Dan Maycock, a mobile IT analyst for Slalom Consulting, told eWEEK that the Waze acquisition is a good move for Google.

"I think this strengthens Google Maps and helps them go after other GPS vendors as the tool you'll want to use to drive in your car, beyond what Google Maps is capable of today," said Maycock in an email. "Seeing Apple come out with the in-dash option in 2014 models of certain cars, and Nokia beta testing DRIVE leveraging their subsidiary Navteq, along with Microsoft SYNC platform, the car is becoming a hotbed for who will be the in-dash service you'll use for everything from traffic to music."

What the Waze move shows, according to Maycock, is that "along with Google's self-driving car project, that Google is serious about taking on transportation, and this purchase will not only be something that's integrated into Android as an ace in their in-dash services but also one of a number of acquisitions down the road that will lead up to their self-driving car initiative."

Google Finalizes Acquisition of Waze Traffic App


Carl Howe, an analyst with Yankee Group, told eWEEK that his impression of the deal is that Google bought Waze in large part to keep it out of the hands of two prime competitors, Facebook and Apple.

"It's taking it off the table," said Howe. Several years, ago, at an early Google I/O Developers Conference, Google engineers discussed their work with the idea of crowd-sourced traffic mapping technology and they were "surprised to find out that it didn't work very well."

Instead, Google Maps has received its traffic report data from commercially available fleet vehicle traffic reports from GPS systems, said Howe. "That turns out to be way more accurate than the crowd-sourced stuff."

Certainly, those earlier experiences could have changed since then for Google, said Howe. Maybe the company is looking to avoid spending money for the fleet data, he said.

But more likely, Google bought Waze just so it could keep the technology out of the hands of Facebook and Apple so that they "wouldn't have a competitive traffic product without building it themselves," he said. "It happens all the time."

For Google, it's probably "worth a fair amount of money" to block Apple, said Howe.

Google's discussions with Waze began after previous talks between Waze and Facebook failed to reach a similar agreement, according to the earlier reports. Those discussions came after yet another rumored deal arose in late 2012 when Apple purportedly was about to purchase Waze.

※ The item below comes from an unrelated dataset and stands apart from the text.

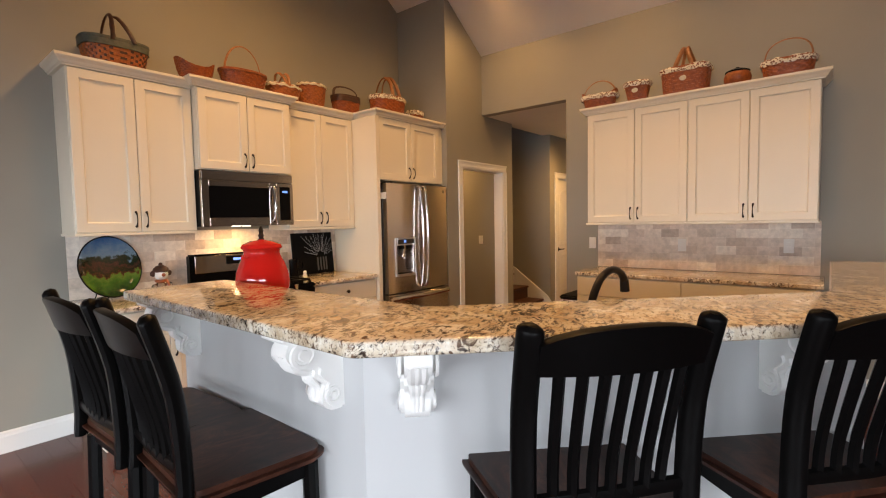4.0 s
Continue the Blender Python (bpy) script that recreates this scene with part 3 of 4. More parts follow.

At the time, the rumors called for Apple to acquire Waze to bolster its own mapping services, which had suffered after Apple tried to build a Google Maps replacement for its iOS 6 operating system in September 2012.

Waze is a mobile navigation app for iPhones and Google Android devices that allows drivers to build and use live maps, real-time traffic updates and turn-by-turn navigation.

Waze works by allowing users to crowd-source their commutes and other drives using the app to report traffic jams, accidents and other traffic details along the way.

Waze is free for users, which has contributed to its popularity.

After the Oklahoma tornadoes and Interstate 5 bridge collapse in Washington state in May, Waze crowd-sourcing was used to help drivers in those areas avoid the major traffic jams created by the disasters, according to the Waze Blog.